From Harvard to Claremont: A Powerful Display of Jewish Pride
Left: Students at Claremont College | Right: Students at Harvard University with their newly affixed Mezuzahs
As a freshman at Harvard, Sarah Silverman was stunned to discover that her newly affixed mezuzah was missing from her dorm room doorpost.
“I noticed something was gone,” she recalled. “In the place where my mezuzah had been so tightly secured, only a bit of sticky adhesive remained.”
Her heart sank. After she and her roommate swept the entire dorm floor in search of it, the morning’s excitement turned to an awful anxiety. The mezuzah was nowhere to be found.
An investigation was opened. A detective came to take fingerprints, and eventually, the mezuzah was discovered two doors down, tucked into the wall across the hall.
But while the incident was unsettling, the response from Harvard’s Jewish community was deeply heartening. More than a dozen Jewish faculty at Harvard Business School placed mezuzahs on their office doors in a coordinated show of solidarity.
The initiative — led by HBS professor Jeffrey Bussgang and supported by Harvard Chabad and Hillel — was directly inspired by Silverman’s experience.
“When I read the news about what happened to Sarah Silverman, I wanted to take action,” Bussgang said. “I felt it was important for Jewish students, faculty, and staff on campus to feel a strong sense of belonging and inclusion.”
Silverman, though shaken by the disappearance, said she was moved by the outpouring of support. “Although I had a rather traumatic start to my experience at Harvard, I am happy that good has come out of it with initiatives starting to increase Jewish pride and connection by putting up mezuzahs.”
Working with his wife, Lynda Bussgang — a Harvard Hillel board member — Bussgang personally distributed mezuzahs to faculty, staff, and students, transforming a moment of vulnerability into a public declaration of Jewish identity.
From Harvard to Claremont
At Claremont McKenna College in Southern California, senior Bryan Turkel discovered that the mezuzah on his dorm room doorframe had been torn down. College officials, including President Hiram Chodosh and the dean of students, condemned the act.
But for Turkel’s friend, Joshua Naon, a letter of condemnation wasn’t enough. “This was clear targeting and a hate crime,” Naon said. Determined to respond with strength, he contacted Andrew Borans, executive director of the international Jewish fraternity Alpha Epsilon Pi (AEPi), with a bold idea:
“I want each brother to have the ability to put up a mezuzah. If anyone tries to rip one down, we will put 30 more up.”
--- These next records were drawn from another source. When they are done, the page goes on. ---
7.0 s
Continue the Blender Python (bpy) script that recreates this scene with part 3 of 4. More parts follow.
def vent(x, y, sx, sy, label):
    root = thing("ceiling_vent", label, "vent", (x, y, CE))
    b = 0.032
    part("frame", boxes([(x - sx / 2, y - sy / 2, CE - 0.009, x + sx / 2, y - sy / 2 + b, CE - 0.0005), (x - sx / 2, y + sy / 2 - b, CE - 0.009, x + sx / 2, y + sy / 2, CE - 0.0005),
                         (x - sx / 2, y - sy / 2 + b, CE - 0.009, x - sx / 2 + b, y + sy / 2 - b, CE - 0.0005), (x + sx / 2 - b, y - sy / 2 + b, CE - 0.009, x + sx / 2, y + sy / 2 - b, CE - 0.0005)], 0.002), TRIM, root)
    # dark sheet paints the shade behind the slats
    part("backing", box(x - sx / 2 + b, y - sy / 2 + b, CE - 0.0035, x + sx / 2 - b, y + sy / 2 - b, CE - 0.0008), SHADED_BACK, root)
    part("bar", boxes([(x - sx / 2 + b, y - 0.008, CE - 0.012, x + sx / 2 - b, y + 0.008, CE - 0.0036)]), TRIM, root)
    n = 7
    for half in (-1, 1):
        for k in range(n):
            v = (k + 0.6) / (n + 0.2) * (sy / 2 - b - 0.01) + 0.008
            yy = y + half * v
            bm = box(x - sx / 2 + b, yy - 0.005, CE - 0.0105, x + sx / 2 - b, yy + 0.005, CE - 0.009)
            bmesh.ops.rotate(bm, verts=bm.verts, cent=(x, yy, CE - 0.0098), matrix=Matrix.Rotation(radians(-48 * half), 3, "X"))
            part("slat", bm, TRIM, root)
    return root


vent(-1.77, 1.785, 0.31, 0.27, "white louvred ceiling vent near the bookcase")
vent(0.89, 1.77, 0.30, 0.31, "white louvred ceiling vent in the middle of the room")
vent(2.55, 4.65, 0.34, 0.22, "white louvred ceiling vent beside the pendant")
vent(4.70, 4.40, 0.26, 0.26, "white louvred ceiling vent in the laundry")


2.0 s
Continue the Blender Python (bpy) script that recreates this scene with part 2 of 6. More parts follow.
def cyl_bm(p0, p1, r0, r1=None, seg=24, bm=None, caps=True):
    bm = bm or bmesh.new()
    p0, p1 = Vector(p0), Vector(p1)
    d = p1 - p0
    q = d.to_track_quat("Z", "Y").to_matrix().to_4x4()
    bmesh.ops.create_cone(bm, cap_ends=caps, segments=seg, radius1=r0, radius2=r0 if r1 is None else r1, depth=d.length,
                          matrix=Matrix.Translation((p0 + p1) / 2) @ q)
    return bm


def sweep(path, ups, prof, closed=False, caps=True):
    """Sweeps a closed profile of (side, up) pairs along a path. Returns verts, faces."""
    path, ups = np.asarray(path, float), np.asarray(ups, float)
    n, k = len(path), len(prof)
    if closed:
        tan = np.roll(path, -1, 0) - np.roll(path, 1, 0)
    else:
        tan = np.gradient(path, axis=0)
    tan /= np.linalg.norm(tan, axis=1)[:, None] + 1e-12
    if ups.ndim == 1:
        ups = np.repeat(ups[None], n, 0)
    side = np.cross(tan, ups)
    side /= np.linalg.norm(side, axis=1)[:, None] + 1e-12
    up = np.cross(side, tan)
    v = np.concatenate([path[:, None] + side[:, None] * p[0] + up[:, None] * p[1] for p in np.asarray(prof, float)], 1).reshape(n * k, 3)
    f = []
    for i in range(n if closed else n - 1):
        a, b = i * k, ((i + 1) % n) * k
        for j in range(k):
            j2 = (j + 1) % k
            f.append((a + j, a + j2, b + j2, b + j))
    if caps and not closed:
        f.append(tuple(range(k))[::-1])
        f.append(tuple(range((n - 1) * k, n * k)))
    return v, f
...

Borans reached out to Chabad on Campus International, which partnered with Rabbi Yossi Matusof, the Chabad emissary to the Claremont Colleges. Within 24 hours, 30 mezuzahs — one for every Jewish fraternity brother — arrived on campus.
“Where there may have been only one or two mezuzahs before, now every student has one,” Borans said. “That’s the best payback you can have.”
The Mezuzah’s Eternal Message
This week’s Torah portion recalls the mitzvah of affixing a mezuzah:
“And you shall inscribe them on the doorposts of your house and on your gates.” (Deuteronomy 11:20).
The mezuzah proclaims that all within the home is dedicated to a higher purpose, and that G-d’s presence and protection extend to our going out as well as our coming in. It transforms our homes — and by extension, our lives — into spaces infused with Divine awareness.
Our sages teach that the mezuzah has the unique quality of protecting the inhabitants of a home, whether they are inside or outside. Beyond physical protection, it shields us spiritually from the pull of materialism.
Maimonides writes: “Whenever one enters or leaves a home with the mezuzah on the doorpost, he will be confronted with the Declaration of G-d's Unity, blessed be His holy name; and will remember the love due to G-d, and will be aroused from his slumbers and his foolish absorption in temporal vanities.”
Visibility as Strength
In a time of rising antisemitism and hostility toward Israel, the temptation may be to hide our Jewish identity. But history has shown that retreating in the face of hate has never been the winning strategy. The answer is not to take down our mezuzahs — it is to put up more.
By ensuring that every Jewish home and workplace has a kosher mezuzah, and by helping friends and neighbors affix their own, we affirm our identity with pride and resilience.
May our mezuzot protect us, our homes, and our soldiers in Israel. May we merit the safe return of all hostages, and the day when we join together in our true homeland, the land of Israel, with the coming of Moshiach — speedily in our days.